Steve Alvord

No. 60, 61
- Positions: Defensive tackle, defensive end

Personal information
- Born: October 2, 1964 (age 61) Bellingham, Washington, U.S.
- Listed height: 6 ft 4 in (1.93 m)
- Listed weight: 272 lb (123 kg)

Career information
- High school: Bellingham
- College: Washington
- NFL draft: 1987: 8th round, 201st overall pick

Career history
- St. Louis/Phoenix Cardinals (1987–1989); Seattle Seahawks (1990)*; Barcelona Dragons (1991-1992);
- * Offseason or practice squad member only

Career NFL statistics
- Sacks: 3.5
- Stats at Pro Football Reference

= Steve Alvord =

American football player (born 1964)

Steven Lee Alvord (born October 2, 1964) is an American former professional football player who was a defensive tackle and defensive end in the National Football League (NFL) and World League of American Football (WLAF).

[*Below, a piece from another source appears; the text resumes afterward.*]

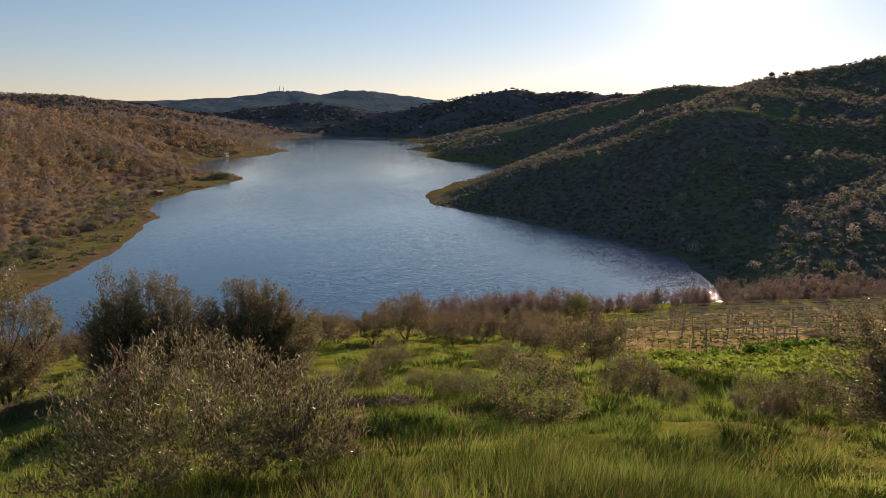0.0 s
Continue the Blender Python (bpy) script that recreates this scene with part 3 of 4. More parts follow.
# ---- grass and crops ----
def build_grass():
    rng = np.random.default_rng(12)
    x, y, r, b = scattered(rng, 430000, 2.6, 95)
    patchy = fbm(x, y, 3.5, 3, 81)
    keep = (~within(VINEYARD, x, y)) & (~within(CROP, x, y)) & (patchy + rng.uniform(-0.8, 0.8, len(x)) > -0.85) & (hillside(x, y) > far_land(x, y))
    x, y, r, b, patchy = x[keep], y[keep], r[keep], b[keep], patchy[keep]
    z = land(x, y)
    n = len(x)
    band = fbm(x / 3.2, y, 2.4, 3, 87)         # taller strips along the old terraces
    lush = np.clip(0.55 + 0.5 * patchy + 0.55 * fbm(x, y, 1.3, 2, 83) + 0.8 * band, 0.3, 1.6)
    right = np.clip((b - 38) / 15, 0, 1) * np.clip((r - 4) / 2, 0, 1)
    length = rng.uniform(0.09, 0.24, n) * lush * (1 - 0.35 * right) * np.clip(1.15 - r / 90, 0.5, 1.0)
    ways = unit(np.stack([rng.normal(0.14, 0.55, n), rng.normal(-0.05, 0.55, n), np.ones(n)], -1))
    v, f = blades(np.stack([x, y, z - 0.02], -1), ways, length, 0.0026 + 0.0008 * r, rng, 0.06, True)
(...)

In his four-year pro career he played for the St. Louis/Phoenix Cardinals of the NFL and the Barcelona Dragons of the WLAF. Alvord played college football for the Washington Huskies.

==Professional career==

Pre-draft measurables
| Height | Weight | Arm length | Hand span | 40-yard dash | 10-yard split | 20-yard split | 20-yard shuttle | Vertical jump | Broad jump | Bench press |
| 6 ft 4+1⁄2 in (1.94 m) | 273 lb (124 kg) | 34 in (0.86 m) | 8+3⁄4 in (0.22 m) | 4.86 s | 1.69 s | 2.76 s | 4.49 s | 28.5 in (0.72 m) | 9 ft 0 in (2.74 m) | 18 reps |
All values from NFL Combine

===St. Louis/Phoenix Cardinals===
Alvord was selected by the St. Louis Cardinals in the eighth round (201st overall) of the 1987 NFL draft.